I hear often that it is hard to practice/demo voice related configurations with GNS3. This is only partially true.
It is correct that GNS3 cannot substitute Multiservice routers like 28xx etc because the DSP resources cannot be emulated. For using T1/E1 or FXS/FXO connections you need the real hardware interfaces and of course another PBX/router interface to connect your T1 to. If you have a double T1 you could use a T1 x-over to let the router do both ends.

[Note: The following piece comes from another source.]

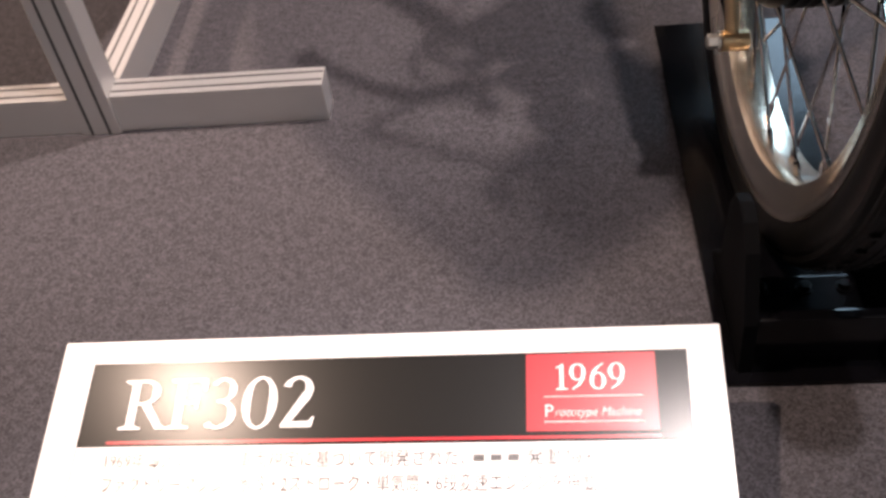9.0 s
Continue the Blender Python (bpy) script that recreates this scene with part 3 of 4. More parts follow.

For all other configurations like Dial-peers, translation patterns, SIP-UA configurations, CME, ephone registrations, CUBE etc, GNS3 can do the job. Just an example from my own lab: I have several accounts at SIP-Providers in US and Europe to use with a standard sip-phone like X-Lite. The router can log in this SIP-account and let CME or UCM handle the call. Via this way I provide a local german PSTN-number for my german friends which makes my phones in Minnesota ring. The thing has of course a downside… they keep forgetting that I am 7h behind, but for this purpose Unity will take the call.
Where is GNS3 now coming into the ballpark? For each router you can specify only one SIP-registrar server, but I like to have all my SIP-accounts registered at the same time to route calls between them. GNS3 can now run the virtual routers, one for each SIP-provider, register your PSTN-numbers and UCM/CME can do the call handling.